The standout song for so many, however, is Havenless. The half-viking-chorus-half-black-metal-rager has become a fixture of the Enslaved setlist, bolstered by its burly-as-fuck opening of baritone Old Norse war chants. With its stomping kick drum and isolated guitar chords, it’s the purest, simplest form of “viking metal” you’ll ever find.
When released on April 14, 2003, Below the Lights wasn’t an overnight smash, but it signposted great things to come. Despite not charting, it was hailed as Enslaved’s best album by contemporary critics. It also marked the end of the band’s Osmose deal at the perfect time: off the back of the underground buzz, they signed with former Emperor and Opeth label Candlelight in 2004. That year’s Isa album was as beloved as its predecessor, then follow-up Ruun saw the band chart for the first time in their native Norway.
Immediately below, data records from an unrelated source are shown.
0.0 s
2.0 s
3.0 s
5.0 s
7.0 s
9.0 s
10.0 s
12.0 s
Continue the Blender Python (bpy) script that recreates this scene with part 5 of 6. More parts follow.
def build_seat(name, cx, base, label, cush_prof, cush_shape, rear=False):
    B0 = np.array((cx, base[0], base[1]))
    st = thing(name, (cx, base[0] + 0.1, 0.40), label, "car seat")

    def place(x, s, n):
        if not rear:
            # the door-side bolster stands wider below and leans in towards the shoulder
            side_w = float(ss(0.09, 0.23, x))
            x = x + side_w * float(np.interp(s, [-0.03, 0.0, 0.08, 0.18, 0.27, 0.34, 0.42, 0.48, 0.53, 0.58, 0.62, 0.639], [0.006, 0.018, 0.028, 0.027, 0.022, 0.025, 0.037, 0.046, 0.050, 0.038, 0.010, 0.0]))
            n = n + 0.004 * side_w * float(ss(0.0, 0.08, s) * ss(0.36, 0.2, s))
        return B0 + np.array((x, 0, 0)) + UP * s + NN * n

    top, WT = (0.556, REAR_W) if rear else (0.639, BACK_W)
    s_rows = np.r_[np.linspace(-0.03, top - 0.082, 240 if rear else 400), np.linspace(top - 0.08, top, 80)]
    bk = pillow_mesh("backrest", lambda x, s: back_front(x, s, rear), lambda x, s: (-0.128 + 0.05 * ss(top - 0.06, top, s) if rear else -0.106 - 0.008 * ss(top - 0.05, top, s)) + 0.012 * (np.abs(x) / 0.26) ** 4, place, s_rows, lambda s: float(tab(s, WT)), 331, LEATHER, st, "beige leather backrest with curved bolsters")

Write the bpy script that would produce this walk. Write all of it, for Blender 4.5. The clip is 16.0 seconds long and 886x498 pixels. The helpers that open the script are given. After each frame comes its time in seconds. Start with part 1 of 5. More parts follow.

Even today, 16 albums in, Enslaved perform the same balancing act of avant-garde songwriting and primal black metal nastiness that Below the Lights refined. Now with added synthpop and space rock segments, they self-categorise as all the best bands in your record collection rolled into one. And, were it not for their masterwork’s perfection of their metal core and progressive flourishes, who knows if they’d have ever made it this far?
Enslaved’s new album, Heimdal, is out now via Nuclear Blast. The band will co-headline Incineration Festival, London, on May 13 and perform Below the Lights in full at A Night of Salvation, Manchester, on November 3.